Brief.
Give the listing again exactly, omitting its images.

Collected data.
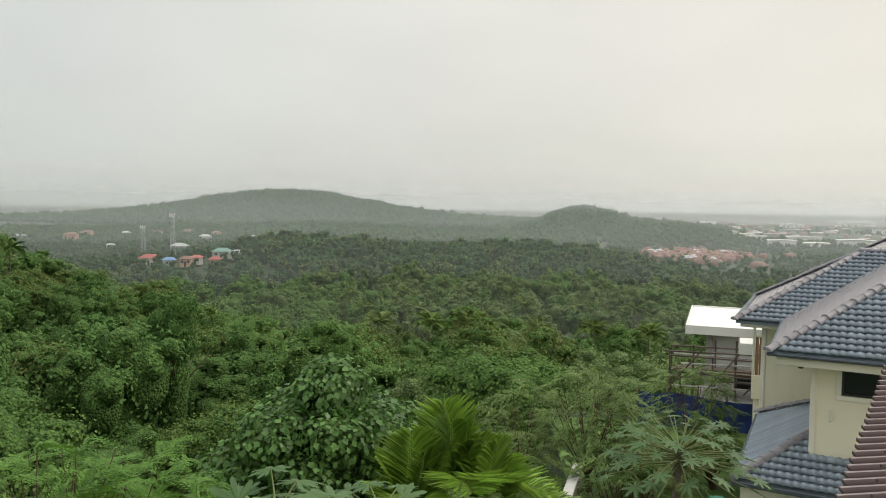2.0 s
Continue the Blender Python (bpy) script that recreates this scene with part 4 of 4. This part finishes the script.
def papaya(name, label, base, top, leaves, size, stalk, seed):
    rng = np.random.default_rng(seed)
    root = empty(name, pose(*base), label, "papaya tree")
    c = np.array(top) - np.array(base)
    v, t = rod_arrays([c * s + [0.04 * math.sin(6 * s), 0, -0.3 * (1 - s)] for s in np.linspace(0, 1, 9)], 0.10, 0.06, 8)
    part("trunk", mesh_np("trunk", v, t, [M_BARK]), None, root)
    for k in range(leaves):
        az = k * 2.399 + rng.uniform(-0.2, 0.2)
        u = k / leaves
        rise = -0.15 + 1.0 * u + rng.uniform(-0.12, 0.12)
        ln = stalk * (1.1 - 0.45 * u) * rng.uniform(0.85, 1.15)
        pts = curve_points(c - [0, 0, 0.25 * (1 - u)], az, rise, ln, 0.12, 7)
        pieces = [(*rod_arrays(pts, 0.013, 0.007, 4), 1)]
        d = unit(pts[-1] - pts[-2])
        lv, lt = papaya_leaf(rng, size * rng.uniform(0.75, 1.1) * (1 - 0.3 * u))
        up = np.array([0, 0, 1.0]) + rng.normal(size=3) * 0.25 + d * 0.15
        pieces.append((placed(lv, Matrix.Translation(pts[-1]) @ frame_to(d * [1, 1, 0.3] - [0, 0, 0.25], up)), lt, 0))
        v, t, m = join_arrays(pieces)
        part("leaf", mesh_np("leaf", v, t, [M_PAPAYA, M_STALK], m), None, root)
    fruit = bmesh.new()
    for k in range(7):
        a = k * 0.9
        bmesh.ops.create_uvsphere(fruit, u_segments=7, v_segments=5, radius=0.07, matrix=Matrix.Translation(c + np.array([math.cos(a) * 0.12, math.sin(a) * 0.12, -0.3 - 0.06 * k])) @ Matrix.Diagonal((1, 1, 1.5, 1)))
    part("fruit", fruit, M_STALK, root)
    return root


_x, _y = place_at(15.6, 12.3)
papaya("papaya_tree", "papaya tree with grey-green lobed leaves in the yard", (_x, _y, gz(_x, _y)), (_x, _y, 4.5), 78, 0.26, 1.1, 8)
_x, _y = place_at(-15.5, 6.4)
papaya("papaya_tree", "young papaya with broad pale-veined leaves", (_x, _y, gz(_x, _y)), (_x, _y, 5.75), 15, 0.42, 0.55, 9)
_x, _y = place_at(-7.5, 6.9)
papaya("papaya_tree", "young papaya with broad pale-veined leaves", (_x, _y, gz(_x, _y)), (_x, _y, 5.5), 15, 0.40, 0.5, 10)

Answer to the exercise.
2.0 s
Continue the Blender Python (bpy) script that recreates this scene with part 4 of 4. This part finishes the script.
def papaya(name, label, base, top, leaves, size, stalk, seed):
    rng = np.random.default_rng(seed)
    root = empty(name, pose(*base), label, "papaya tree")
    c = np.array(top) - np.array(base)
    v, t = rod_arrays([c * s + [0.04 * math.sin(6 * s), 0, -0.3 * (1 - s)] for s in np.linspace(0, 1, 9)], 0.10, 0.06, 8)
    part("trunk", mesh_np("trunk", v, t, [M_BARK]), None, root)
    for k in range(leaves):
        az = k * 2.399 + rng.uniform(-0.2, 0.2)
        u = k / leaves
        rise = -0.15 + 1.0 * u + rng.uniform(-0.12, 0.12)
        ln = stalk * (1.1 - 0.45 * u) * rng.uniform(0.85, 1.15)
        pts = curve_points(c - [0, 0, 0.25 * (1 - u)], az, rise, ln, 0.12, 7)
        pieces = [(*rod_arrays(pts, 0.013, 0.007, 4), 1)]
        d = unit(pts[-1] - pts[-2])
        lv, lt = papaya_leaf(rng, size * rng.uniform(0.75, 1.1) * (1 - 0.3 * u))
        up = np.array([0, 0, 1.0]) + rng.normal(size=3) * 0.25 + d * 0.15
        pieces.append((placed(lv, Matrix.Translation(pts[-1]) @ frame_to(d * [1, 1, 0.3] - [0, 0, 0.25], up)), lt, 0))
        v, t, m = join_arrays(pieces)
        part("leaf", mesh_np("leaf", v, t, [M_PAPAYA, M_STALK], m), None, root)
    fruit = bmesh.new()
    for k in range(7):
        a = k * 0.9
        bmesh.ops.create_uvsphere(fruit, u_segments=7, v_segments=5, radius=0.07, matrix=Matrix.Translation(c + np.array([math.cos(a) * 0.12, math.sin(a) * 0.12, -0.3 - 0.06 * k])) @ Matrix.Diagonal((1, 1, 1.5, 1)))
    part("fruit", fruit, M_STALK, root)
    return root


_x, _y = place_at(15.6, 12.3)
papaya("papaya_tree", "papaya tree with grey-green lobed leaves in the yard", (_x, _y, gz(_x, _y)), (_x, _y, 4.5), 78, 0.26, 1.1, 8)
_x, _y = place_at(-15.5, 6.4)
papaya("papaya_tree", "young papaya with broad pale-veined leaves", (_x, _y, gz(_x, _y)), (_x, _y, 5.75), 15, 0.42, 0.55, 9)
_x, _y = place_at(-7.5, 6.9)
papaya("papaya_tree", "young papaya with broad pale-veined leaves", (_x, _y, gz(_x, _y)), (_x, _y, 5.5), 15, 0.40, 0.5, 10)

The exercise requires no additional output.